RXD has a sequence $A_1,A_2,A_3,\dots A_n$, which possesses the following properties:
- $1\leq A_i\leq m$
- $A_1 = A_n = 1$
- for all $1\leq x\leq m$, there is at least one position $p$ where $A_p = x$.
- for all $x, y$, the number of $i(1 \leq i < n)$ which satisfies $A_i = x ~ and ~ A_{i + 1} = y$ is $D_{x, y}$.
One day, naughty boy DXR clear the sequence.
RXD wants to know, how many valid sequences are there.
Output the answer module $998244353$.
$0\leq D_{i, j}<500,1\leq m\leq 400$
$n \geq 2$

There are several test cases, please keep reading until EOF.

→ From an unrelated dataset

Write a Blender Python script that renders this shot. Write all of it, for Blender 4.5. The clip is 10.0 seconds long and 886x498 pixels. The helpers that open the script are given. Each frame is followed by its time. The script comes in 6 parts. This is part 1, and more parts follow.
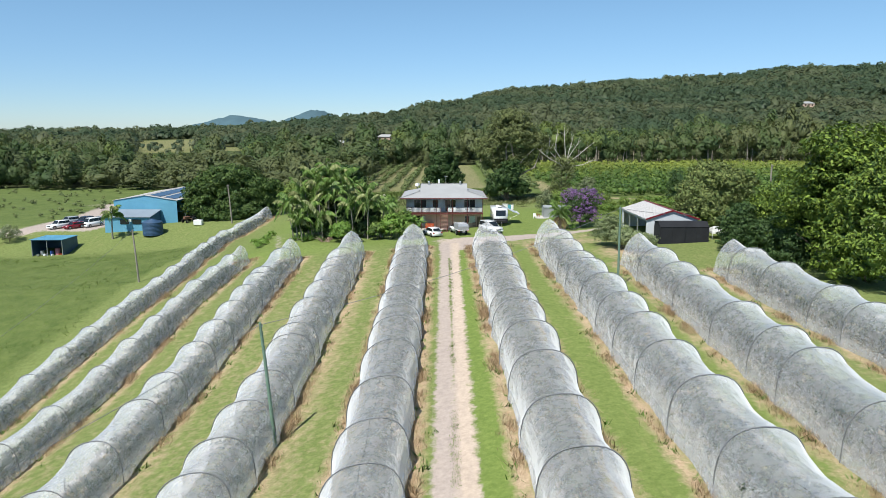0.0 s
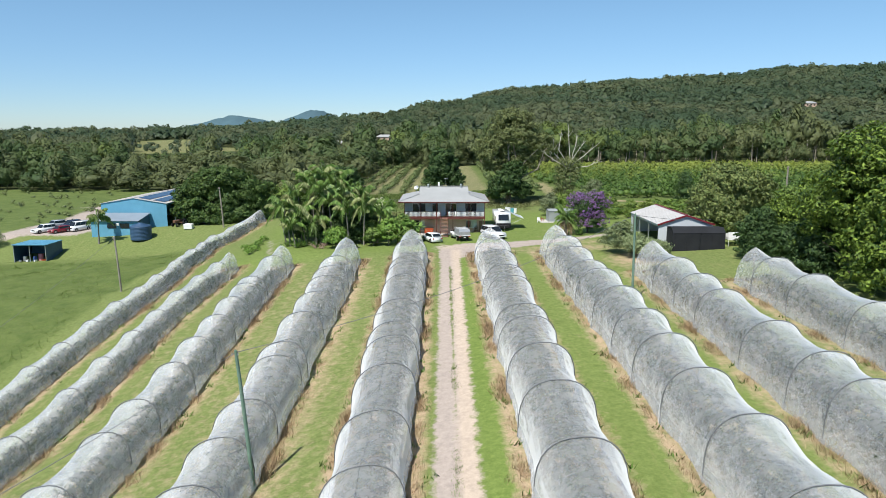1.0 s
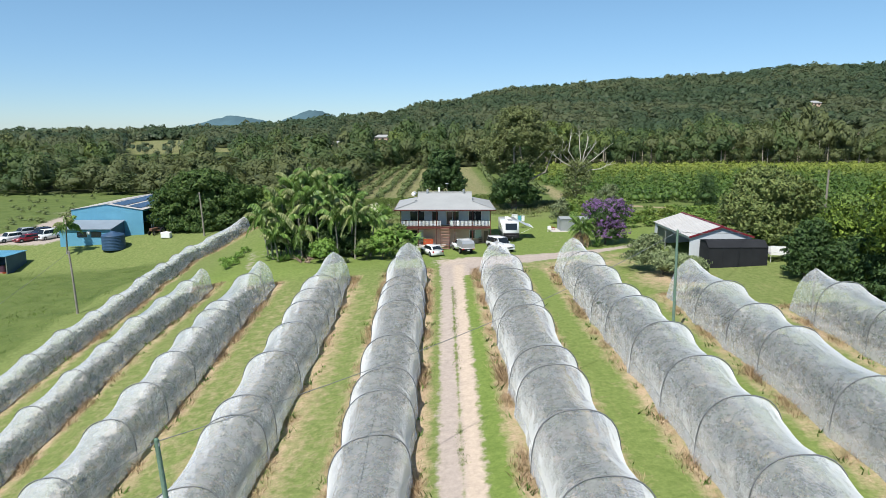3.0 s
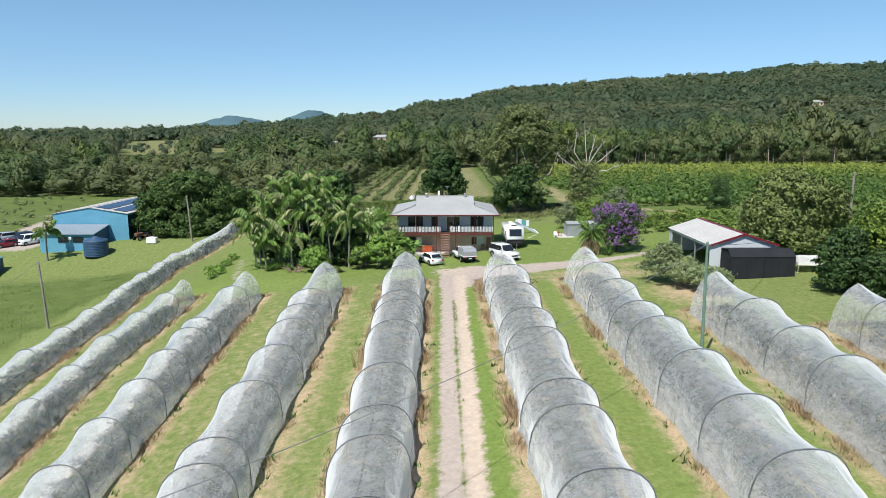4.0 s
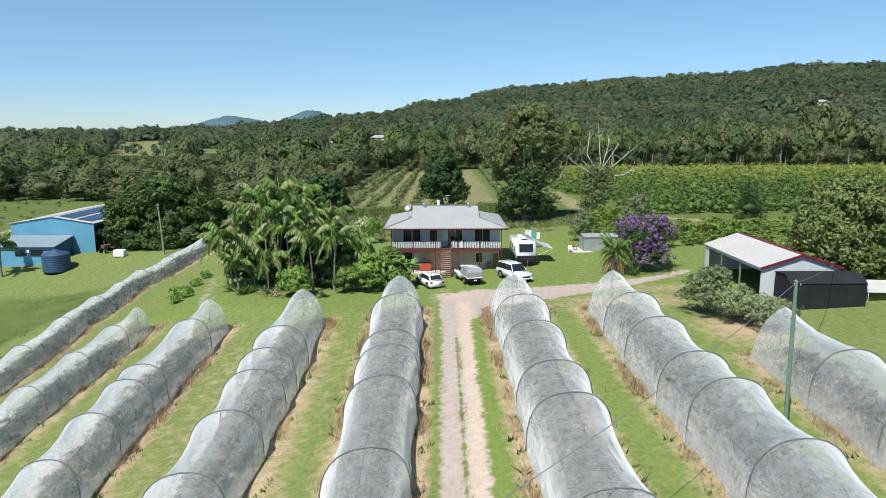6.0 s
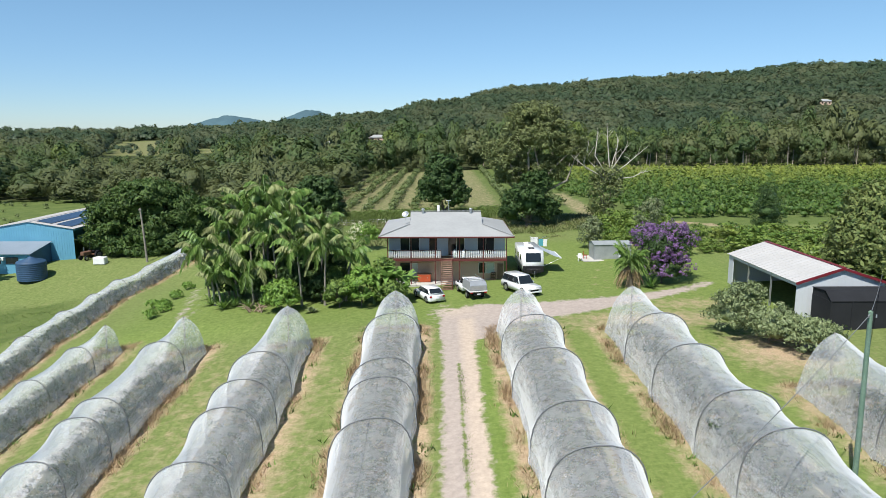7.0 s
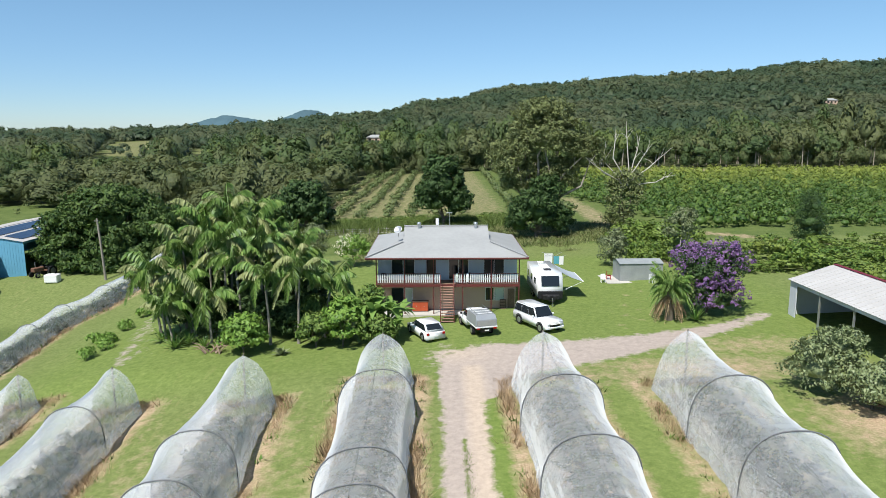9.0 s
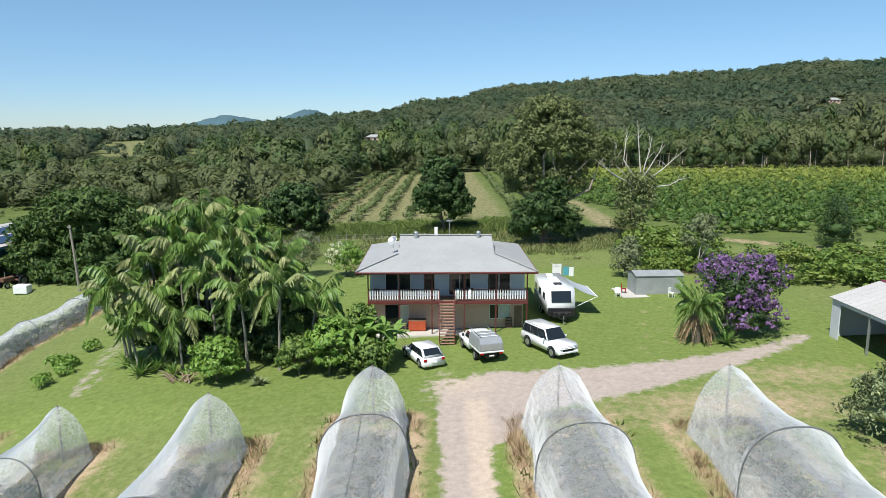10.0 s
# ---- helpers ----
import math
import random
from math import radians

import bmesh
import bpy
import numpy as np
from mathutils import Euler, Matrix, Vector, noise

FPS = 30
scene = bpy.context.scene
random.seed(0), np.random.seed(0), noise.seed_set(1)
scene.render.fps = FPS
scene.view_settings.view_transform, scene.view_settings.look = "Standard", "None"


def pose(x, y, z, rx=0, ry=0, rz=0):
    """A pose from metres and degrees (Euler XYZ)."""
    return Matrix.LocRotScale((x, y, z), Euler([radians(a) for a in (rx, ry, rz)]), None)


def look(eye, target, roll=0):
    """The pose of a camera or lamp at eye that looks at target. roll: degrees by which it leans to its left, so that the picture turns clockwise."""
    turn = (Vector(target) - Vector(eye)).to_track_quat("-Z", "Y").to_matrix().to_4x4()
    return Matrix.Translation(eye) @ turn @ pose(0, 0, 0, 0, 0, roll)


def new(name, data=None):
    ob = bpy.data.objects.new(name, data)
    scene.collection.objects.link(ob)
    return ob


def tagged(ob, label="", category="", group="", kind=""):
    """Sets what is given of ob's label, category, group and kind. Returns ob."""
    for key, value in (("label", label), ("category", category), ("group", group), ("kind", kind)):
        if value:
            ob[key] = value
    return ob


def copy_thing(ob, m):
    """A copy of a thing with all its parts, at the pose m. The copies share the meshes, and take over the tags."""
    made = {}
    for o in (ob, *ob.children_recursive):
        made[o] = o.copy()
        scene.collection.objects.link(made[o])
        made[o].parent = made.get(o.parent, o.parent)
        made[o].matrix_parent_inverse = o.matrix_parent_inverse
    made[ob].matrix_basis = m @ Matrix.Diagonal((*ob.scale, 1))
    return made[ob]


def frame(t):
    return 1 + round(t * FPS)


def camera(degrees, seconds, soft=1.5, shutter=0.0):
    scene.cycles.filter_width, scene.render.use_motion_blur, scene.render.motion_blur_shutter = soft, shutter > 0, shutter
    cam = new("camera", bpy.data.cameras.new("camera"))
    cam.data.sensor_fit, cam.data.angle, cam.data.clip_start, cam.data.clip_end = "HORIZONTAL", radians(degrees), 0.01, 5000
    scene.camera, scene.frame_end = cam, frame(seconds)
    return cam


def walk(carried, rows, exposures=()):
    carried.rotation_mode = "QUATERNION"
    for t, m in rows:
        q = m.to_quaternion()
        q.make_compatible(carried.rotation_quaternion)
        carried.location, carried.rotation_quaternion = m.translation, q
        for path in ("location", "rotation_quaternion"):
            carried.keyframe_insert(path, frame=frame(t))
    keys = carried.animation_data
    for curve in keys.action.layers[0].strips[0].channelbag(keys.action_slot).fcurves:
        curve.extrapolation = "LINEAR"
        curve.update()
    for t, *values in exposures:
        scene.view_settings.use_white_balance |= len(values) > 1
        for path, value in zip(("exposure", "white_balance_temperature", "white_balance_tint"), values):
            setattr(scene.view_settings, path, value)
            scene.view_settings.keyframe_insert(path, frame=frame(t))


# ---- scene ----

There are about 10 test cases, but only 1 of them satisfies $m > 50$
For each test case, the first line consists of 1 integer $m$, which means the range of the numbers in sequence.
For the next $m$ lines, in the $i$-th line, it consists of $m$ integers, the $j$-th integer means $D_{i, j}$.
We can easily conclude that $n = 1 + \sum_{i = 1}^{m}\sum_{j = 1}^{m}{D_{i, j}}$.

For each test case, output "Case #x: y", which means the test case number and the answer.